Chad Bradford: One of the best middle relievers in baseball from 2001-03, Bradford never quite found his groove in 2004. He posted a career-high 4.42 ERA and wasn't used in as many crucial situations as previous years.
With the additions of Kiko Calero and Juan Cruz, Bradford will have stiff competition for the important late innings. The groundball specialist needs his back to stay healthy. If so, his submarine style could be more effective as a complement to the flame throwers in the bullpen.
Worth keeping an eye on
It's doubtful they will make the team, but infielder Bobby Smith and outfielder Jack Cust are veterans who could see time in Oakland before the season is over.
Smith, a product of Oakland's Fremont High, played in 258 games for Tampa Bay from 1998-2002. Smith can play second, third and shortstop, giving the A's depth in the event of an injury.
Cust is a longtime favorite of Beane's, a power hitter who walks, but he doesn't have a natural position and strikes out a lot.
1. How quickly are the young starters ready for the majors and how quickly do they develop?
2. Is Swisher the next Rookie of the Year?
3. Will Octavio Dotel be available for four-plus outs to close out games or will elbow tendinitis limit him to one inning?
4. Can Barry Zito regain the form as one of the league's elite pitchers?
5. Will shortstop Bobby Crosby continue to improve or endure a sophomore jinx?
| By orangeman on Friday, February 18, 2005 - 08:44 am:|
"Will shortstop Bobby Crosby continue to improve or endure a sophomore jinx?"
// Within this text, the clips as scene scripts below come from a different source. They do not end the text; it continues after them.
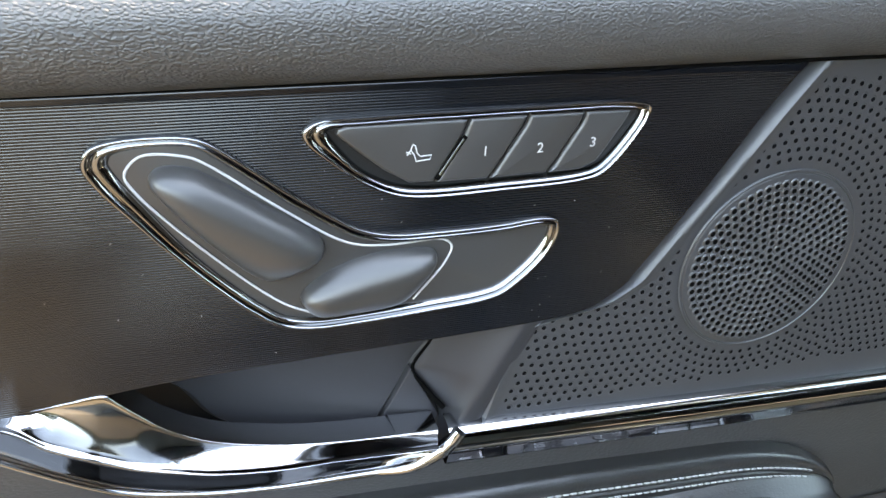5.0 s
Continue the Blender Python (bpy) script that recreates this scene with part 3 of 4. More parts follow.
# release recess behind the chrome lever
HOLLOW_X = np.linspace(-0.050, 0.150, 40)
G = []
for z in np.linspace(0.840, 0.925, 20):
    y = 0.034 - 0.020 * ramp(0.095, 0.150, HOLLOW_X - 0.3 * (z - 0.88))
    G.append(np.stack([HOLLOW_X, y, np.full_like(HOLLOW_X, z)], 1))
# Cavity colour carries the shade behind the lever
recess = part("release_recess", grid_mesh(np.array(G)[::-1, ::-1]), SHADEPLASTIC, door, "deep black finger recess")
PANEL = spline([(-0.010, 0.930), (0.001, 0.900), (0.008, 0.8925), (0.0140, 0.8860), (0.0215, 0.8745), (0.0290, 0.8685), (0.0400, 0.8640), (0.0510, 0.8620), (0.0680, 0.8595), (0.0860, 0.8590), (0.0918, 0.8618), (0.0984, 0.8720), (0.1068, 0.8870), (0.1148, 0.9011), (0.1250, 0.9190), (0.060, 0.9300)], 5, True)


def panel_put(x, z, h=0.0):
    return (x, 0.0190 - 0.006 * float(ramp(0.04, 0.110, x)) + 0.004 * math.sin(math.pi * min(max((z - 0.86) / 0.06, 0), 1)) - h, z)


part("recess_panel", cover(PANEL, panel_put, 0.0015, 14), SATINKEY, recess, "satin black finger panel")
TRI = dense([(0.1045, 0.8915), (0.1180, 0.8640), (0.1160, 0.8570), (0.0880, 0.8570), (0.0930, 0.8655)], 0.002)
part("recess_corner", plate(TRI, lambda x, z, h: (x, 0.0125 - 0.09 * (x - 0.10) - h, z), 0.010, 0.0006), SATINKEY, recess, "satin black corner piece")
part("recess_joint", tube(spline([(0.1205, 0.0120, 0.918), (0.1120, 0.0130, 0.902), (0.1055, 0.0125, 0.8905), (0.1120, 0.0108, 0.8790), (0.1190, 0.0088, 0.8700)], 6), np.linspace(0.0005, 0.0012, 25), 6), DARK, recess)
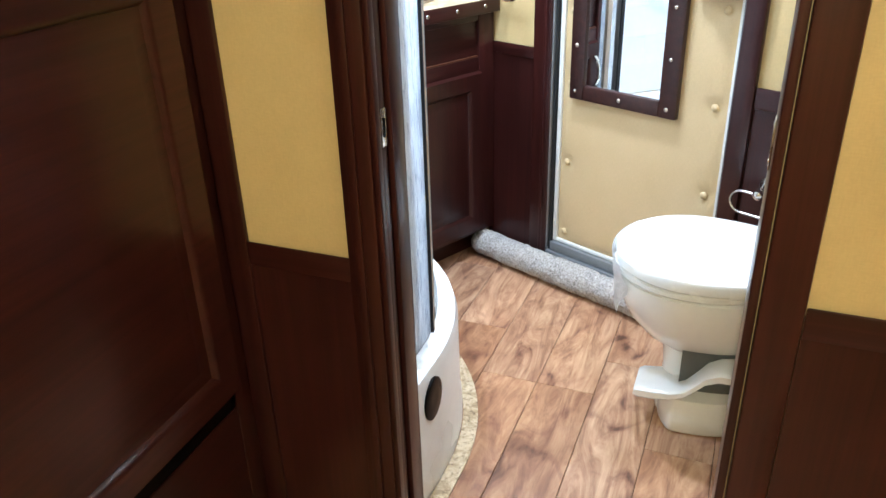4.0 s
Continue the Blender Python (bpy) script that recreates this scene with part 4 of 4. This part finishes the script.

I'll say this much, he'd better not, or else it's going to be a very rough year. Let's not forget, Crosby only hit .241 and struck out a lot. I love the guy, but he basically won the Rookie of the Year by default.
| By deajay on Friday, February 18, 2005 - 09:32 am:|
Yeh, and he hit only .218 at home; .258 on the road.
| By steve on Saturday, February 19, 2005 - 06:08 pm:|
Bobby Kielty: "All I did this off-season was hit."
This isn't what I wanted to hear from Bobby Kielty. All the swings in the world from the left side aren't going to help that much. What, had he never taken so much bp hitting left previously? This is something new for him? I don't think so. Geesh.
You think Byrnes doesn't have a strong arm? Did ANYONE watch this Kielty guy last year? Ha. He cannot throw - at all.
What I would have liked to have heard - "All I did this off-season was hit right and work on my defense/arm-strength. I'm a big boy now, and can even reach the cut!"